Animation scripts

— START —

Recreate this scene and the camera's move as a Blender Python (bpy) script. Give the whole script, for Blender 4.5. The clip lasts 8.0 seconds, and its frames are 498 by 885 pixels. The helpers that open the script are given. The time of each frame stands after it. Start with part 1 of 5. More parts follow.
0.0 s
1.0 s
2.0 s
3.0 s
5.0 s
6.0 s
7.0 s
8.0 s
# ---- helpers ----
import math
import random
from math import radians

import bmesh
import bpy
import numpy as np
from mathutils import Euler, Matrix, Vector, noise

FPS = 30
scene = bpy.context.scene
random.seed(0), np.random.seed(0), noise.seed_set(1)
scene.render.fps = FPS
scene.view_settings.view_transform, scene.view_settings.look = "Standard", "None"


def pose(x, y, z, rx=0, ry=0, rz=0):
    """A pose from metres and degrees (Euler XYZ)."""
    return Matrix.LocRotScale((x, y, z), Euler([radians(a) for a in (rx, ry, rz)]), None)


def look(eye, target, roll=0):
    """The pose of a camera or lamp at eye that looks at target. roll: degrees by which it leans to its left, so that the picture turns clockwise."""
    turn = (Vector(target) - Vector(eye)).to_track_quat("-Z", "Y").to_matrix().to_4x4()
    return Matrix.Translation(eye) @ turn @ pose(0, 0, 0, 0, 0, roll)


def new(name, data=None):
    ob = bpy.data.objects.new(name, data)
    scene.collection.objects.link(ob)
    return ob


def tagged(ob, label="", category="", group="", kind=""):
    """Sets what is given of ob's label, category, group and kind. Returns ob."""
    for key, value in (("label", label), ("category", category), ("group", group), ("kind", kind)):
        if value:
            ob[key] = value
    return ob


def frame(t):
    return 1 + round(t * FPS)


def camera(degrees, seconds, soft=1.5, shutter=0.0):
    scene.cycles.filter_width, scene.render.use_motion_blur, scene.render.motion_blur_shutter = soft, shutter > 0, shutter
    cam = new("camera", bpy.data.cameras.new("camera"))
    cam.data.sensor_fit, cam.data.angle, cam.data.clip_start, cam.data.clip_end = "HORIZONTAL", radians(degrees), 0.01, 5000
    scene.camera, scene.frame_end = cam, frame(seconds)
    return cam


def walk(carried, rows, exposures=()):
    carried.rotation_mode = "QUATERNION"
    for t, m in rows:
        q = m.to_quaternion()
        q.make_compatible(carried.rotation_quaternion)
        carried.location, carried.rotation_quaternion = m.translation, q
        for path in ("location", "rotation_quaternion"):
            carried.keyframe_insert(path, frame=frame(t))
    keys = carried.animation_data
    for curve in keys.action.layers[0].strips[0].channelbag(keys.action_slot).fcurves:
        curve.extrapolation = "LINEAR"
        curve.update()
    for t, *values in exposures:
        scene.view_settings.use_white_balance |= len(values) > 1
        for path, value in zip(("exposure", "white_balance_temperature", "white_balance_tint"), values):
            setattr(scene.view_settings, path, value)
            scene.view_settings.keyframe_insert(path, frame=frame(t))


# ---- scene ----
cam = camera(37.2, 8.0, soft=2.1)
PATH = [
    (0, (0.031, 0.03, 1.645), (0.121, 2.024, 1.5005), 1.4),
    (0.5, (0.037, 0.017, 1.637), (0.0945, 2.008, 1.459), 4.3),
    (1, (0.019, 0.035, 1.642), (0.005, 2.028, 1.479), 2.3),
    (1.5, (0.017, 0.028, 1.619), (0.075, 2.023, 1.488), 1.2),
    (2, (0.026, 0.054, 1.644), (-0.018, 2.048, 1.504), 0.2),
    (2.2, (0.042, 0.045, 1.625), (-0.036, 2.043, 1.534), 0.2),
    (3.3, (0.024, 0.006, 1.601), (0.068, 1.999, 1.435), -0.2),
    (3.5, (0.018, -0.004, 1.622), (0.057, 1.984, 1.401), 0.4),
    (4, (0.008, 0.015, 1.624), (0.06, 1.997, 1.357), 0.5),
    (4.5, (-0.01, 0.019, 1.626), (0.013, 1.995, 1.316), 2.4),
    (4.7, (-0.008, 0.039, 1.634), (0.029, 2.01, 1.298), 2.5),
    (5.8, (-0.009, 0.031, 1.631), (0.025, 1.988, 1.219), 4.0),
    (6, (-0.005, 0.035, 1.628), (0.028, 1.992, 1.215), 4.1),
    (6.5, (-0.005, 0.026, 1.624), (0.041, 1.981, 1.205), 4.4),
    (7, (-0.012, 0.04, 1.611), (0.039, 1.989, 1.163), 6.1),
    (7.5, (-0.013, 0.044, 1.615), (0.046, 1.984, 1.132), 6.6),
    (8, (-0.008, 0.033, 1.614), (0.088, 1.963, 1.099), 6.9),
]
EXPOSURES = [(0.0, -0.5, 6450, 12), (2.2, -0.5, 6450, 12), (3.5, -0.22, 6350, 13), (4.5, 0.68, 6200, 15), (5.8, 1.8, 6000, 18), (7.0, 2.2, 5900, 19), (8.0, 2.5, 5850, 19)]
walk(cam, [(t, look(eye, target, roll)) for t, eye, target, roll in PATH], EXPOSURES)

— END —
— START —

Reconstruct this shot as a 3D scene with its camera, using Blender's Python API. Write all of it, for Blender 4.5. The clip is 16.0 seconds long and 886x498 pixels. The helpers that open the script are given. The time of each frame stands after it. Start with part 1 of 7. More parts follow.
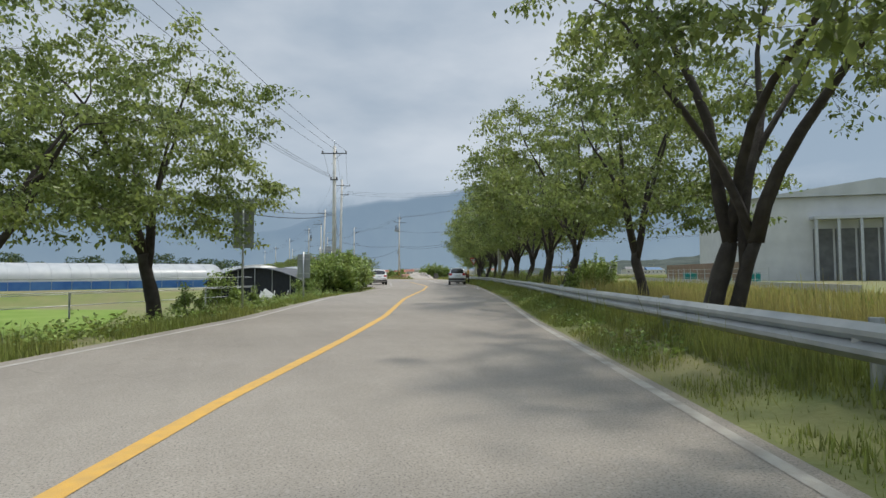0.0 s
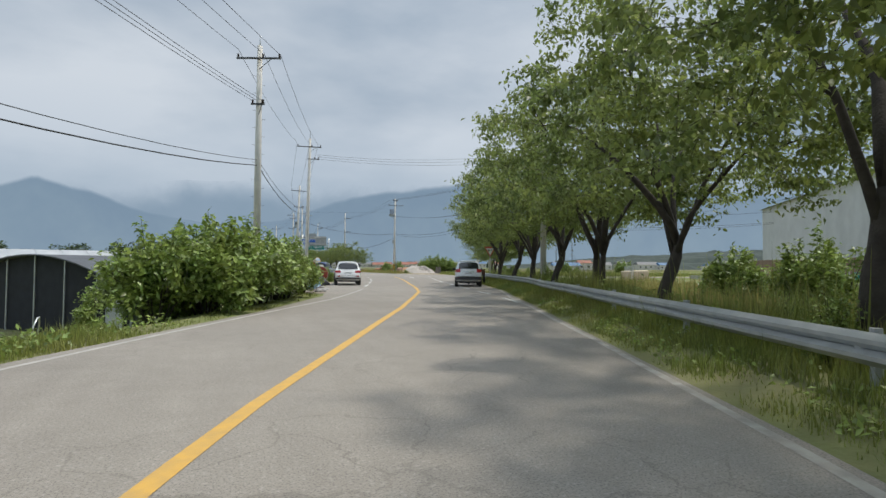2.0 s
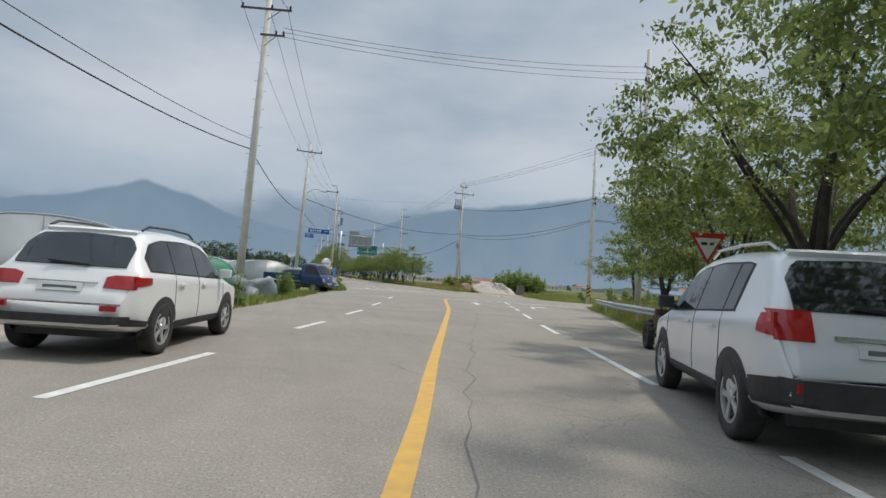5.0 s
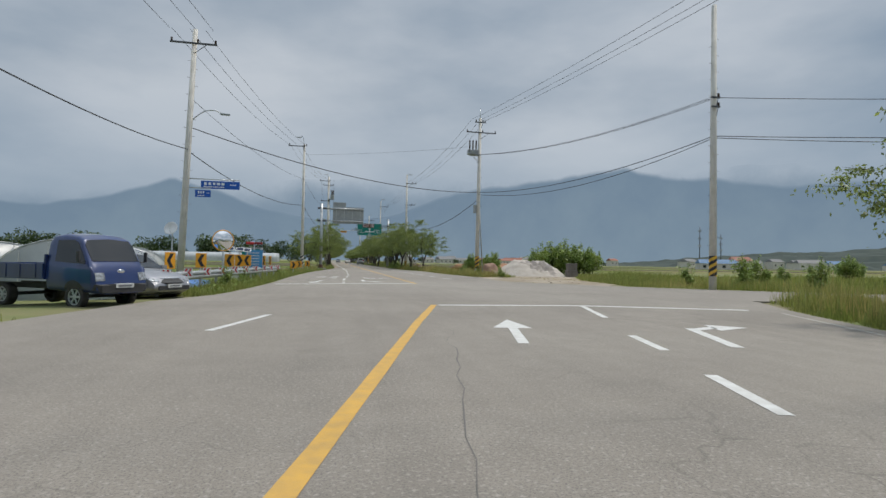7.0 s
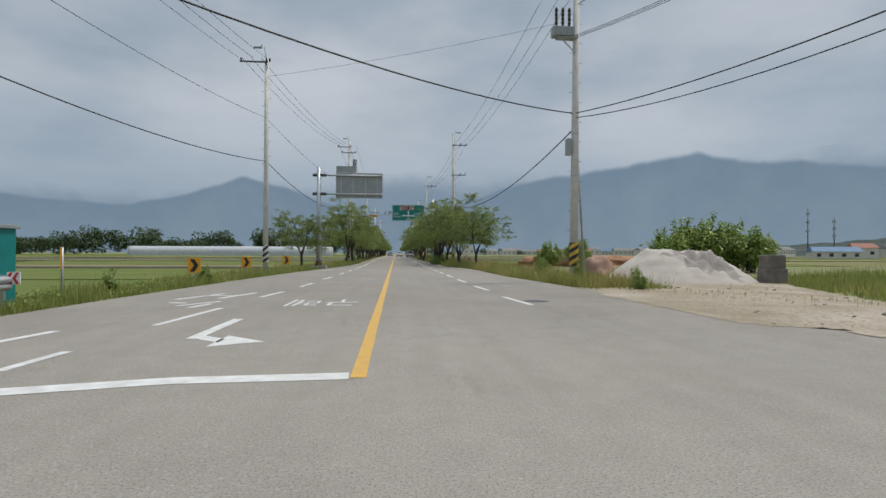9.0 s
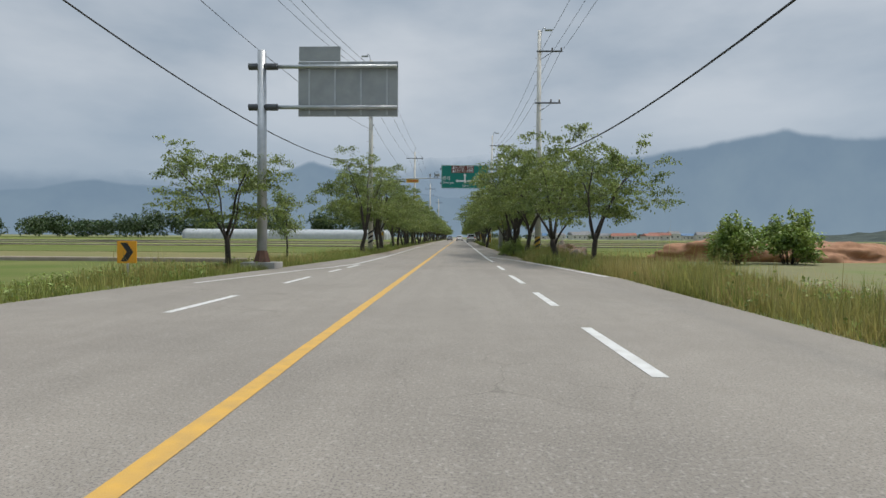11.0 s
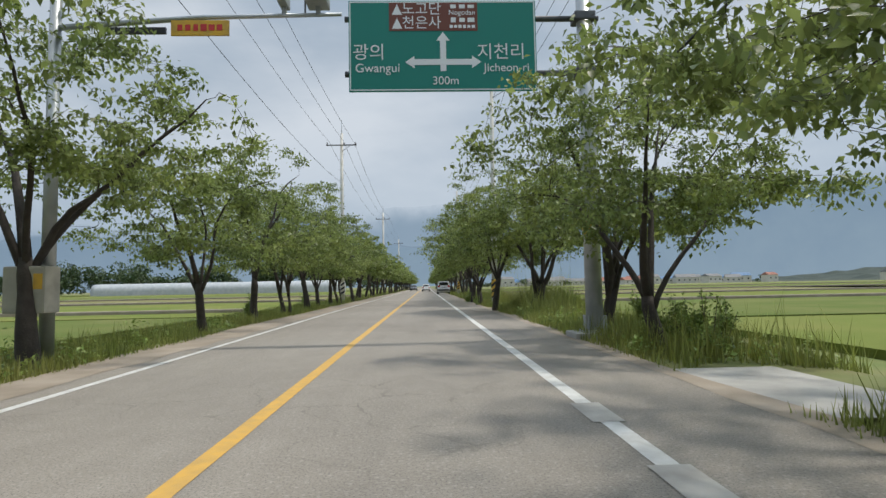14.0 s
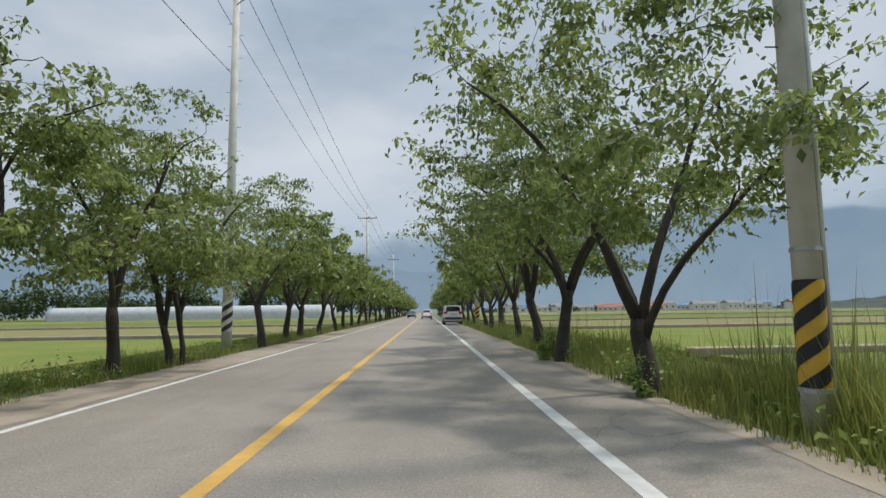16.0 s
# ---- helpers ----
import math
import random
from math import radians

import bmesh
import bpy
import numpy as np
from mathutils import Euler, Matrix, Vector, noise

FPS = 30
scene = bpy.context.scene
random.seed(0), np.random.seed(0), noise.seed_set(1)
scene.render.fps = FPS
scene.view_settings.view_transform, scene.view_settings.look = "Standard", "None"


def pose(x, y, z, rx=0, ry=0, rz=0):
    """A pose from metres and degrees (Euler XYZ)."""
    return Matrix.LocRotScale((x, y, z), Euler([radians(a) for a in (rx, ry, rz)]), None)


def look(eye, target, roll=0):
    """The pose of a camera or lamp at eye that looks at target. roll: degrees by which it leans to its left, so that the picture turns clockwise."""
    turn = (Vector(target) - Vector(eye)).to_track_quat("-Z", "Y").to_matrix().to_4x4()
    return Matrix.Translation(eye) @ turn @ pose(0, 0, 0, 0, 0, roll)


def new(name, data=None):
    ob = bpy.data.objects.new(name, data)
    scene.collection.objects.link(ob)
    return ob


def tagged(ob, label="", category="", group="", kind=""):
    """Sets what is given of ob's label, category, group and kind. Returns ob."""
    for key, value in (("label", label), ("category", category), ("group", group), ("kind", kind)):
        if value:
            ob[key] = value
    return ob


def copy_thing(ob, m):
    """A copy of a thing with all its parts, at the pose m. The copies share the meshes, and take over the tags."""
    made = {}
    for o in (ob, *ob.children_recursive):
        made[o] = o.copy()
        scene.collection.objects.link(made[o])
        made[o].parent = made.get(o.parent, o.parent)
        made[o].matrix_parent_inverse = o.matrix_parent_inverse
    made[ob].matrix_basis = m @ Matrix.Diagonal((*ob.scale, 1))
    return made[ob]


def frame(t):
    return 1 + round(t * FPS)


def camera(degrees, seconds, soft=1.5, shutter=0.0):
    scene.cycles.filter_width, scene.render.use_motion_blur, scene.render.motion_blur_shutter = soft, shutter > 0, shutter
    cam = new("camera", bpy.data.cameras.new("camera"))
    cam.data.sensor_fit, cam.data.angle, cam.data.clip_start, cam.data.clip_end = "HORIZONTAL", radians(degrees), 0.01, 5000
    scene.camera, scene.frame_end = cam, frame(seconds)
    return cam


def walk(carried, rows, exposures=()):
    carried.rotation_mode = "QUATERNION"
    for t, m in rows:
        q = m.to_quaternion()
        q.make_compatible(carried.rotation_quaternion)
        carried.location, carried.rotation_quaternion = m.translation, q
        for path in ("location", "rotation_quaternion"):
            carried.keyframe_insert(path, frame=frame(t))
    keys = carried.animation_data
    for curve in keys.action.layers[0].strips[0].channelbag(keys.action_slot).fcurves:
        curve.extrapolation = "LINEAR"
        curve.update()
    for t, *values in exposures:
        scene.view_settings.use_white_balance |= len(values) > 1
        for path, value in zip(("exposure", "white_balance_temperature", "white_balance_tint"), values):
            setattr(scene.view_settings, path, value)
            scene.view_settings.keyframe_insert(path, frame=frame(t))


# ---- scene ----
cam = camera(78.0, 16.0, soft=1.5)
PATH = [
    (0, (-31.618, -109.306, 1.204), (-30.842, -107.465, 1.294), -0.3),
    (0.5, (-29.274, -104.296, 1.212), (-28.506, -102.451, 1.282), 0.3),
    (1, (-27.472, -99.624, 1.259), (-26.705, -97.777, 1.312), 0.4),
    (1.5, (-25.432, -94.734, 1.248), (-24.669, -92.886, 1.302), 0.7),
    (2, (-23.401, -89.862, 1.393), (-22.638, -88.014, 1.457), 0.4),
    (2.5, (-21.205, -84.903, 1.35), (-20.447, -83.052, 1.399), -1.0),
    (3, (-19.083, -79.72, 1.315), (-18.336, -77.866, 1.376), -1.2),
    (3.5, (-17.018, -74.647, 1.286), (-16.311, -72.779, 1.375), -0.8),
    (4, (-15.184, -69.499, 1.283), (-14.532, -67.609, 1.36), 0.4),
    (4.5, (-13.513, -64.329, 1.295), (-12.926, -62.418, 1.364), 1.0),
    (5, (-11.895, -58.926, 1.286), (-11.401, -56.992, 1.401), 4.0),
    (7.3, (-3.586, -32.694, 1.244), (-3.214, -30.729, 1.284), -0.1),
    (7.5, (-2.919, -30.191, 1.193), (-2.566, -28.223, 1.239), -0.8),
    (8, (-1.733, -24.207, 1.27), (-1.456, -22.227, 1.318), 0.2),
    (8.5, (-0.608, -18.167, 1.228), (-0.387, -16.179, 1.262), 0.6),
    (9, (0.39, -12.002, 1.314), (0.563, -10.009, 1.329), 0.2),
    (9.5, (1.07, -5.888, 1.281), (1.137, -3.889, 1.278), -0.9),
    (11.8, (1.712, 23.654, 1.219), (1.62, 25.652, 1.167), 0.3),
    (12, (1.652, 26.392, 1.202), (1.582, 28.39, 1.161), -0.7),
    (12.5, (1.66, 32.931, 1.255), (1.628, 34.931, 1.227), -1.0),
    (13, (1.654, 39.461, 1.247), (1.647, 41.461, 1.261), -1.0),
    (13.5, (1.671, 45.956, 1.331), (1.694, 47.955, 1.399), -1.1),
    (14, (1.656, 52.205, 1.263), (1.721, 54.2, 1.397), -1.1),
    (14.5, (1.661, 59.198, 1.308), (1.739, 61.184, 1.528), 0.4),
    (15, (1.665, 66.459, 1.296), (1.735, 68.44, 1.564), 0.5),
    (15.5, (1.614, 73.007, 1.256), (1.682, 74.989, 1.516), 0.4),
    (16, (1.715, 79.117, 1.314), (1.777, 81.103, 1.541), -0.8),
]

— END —

■ The problem:
Your answer should be one number: the count of lines in the data above that include the word "made".

■ Finished task:
7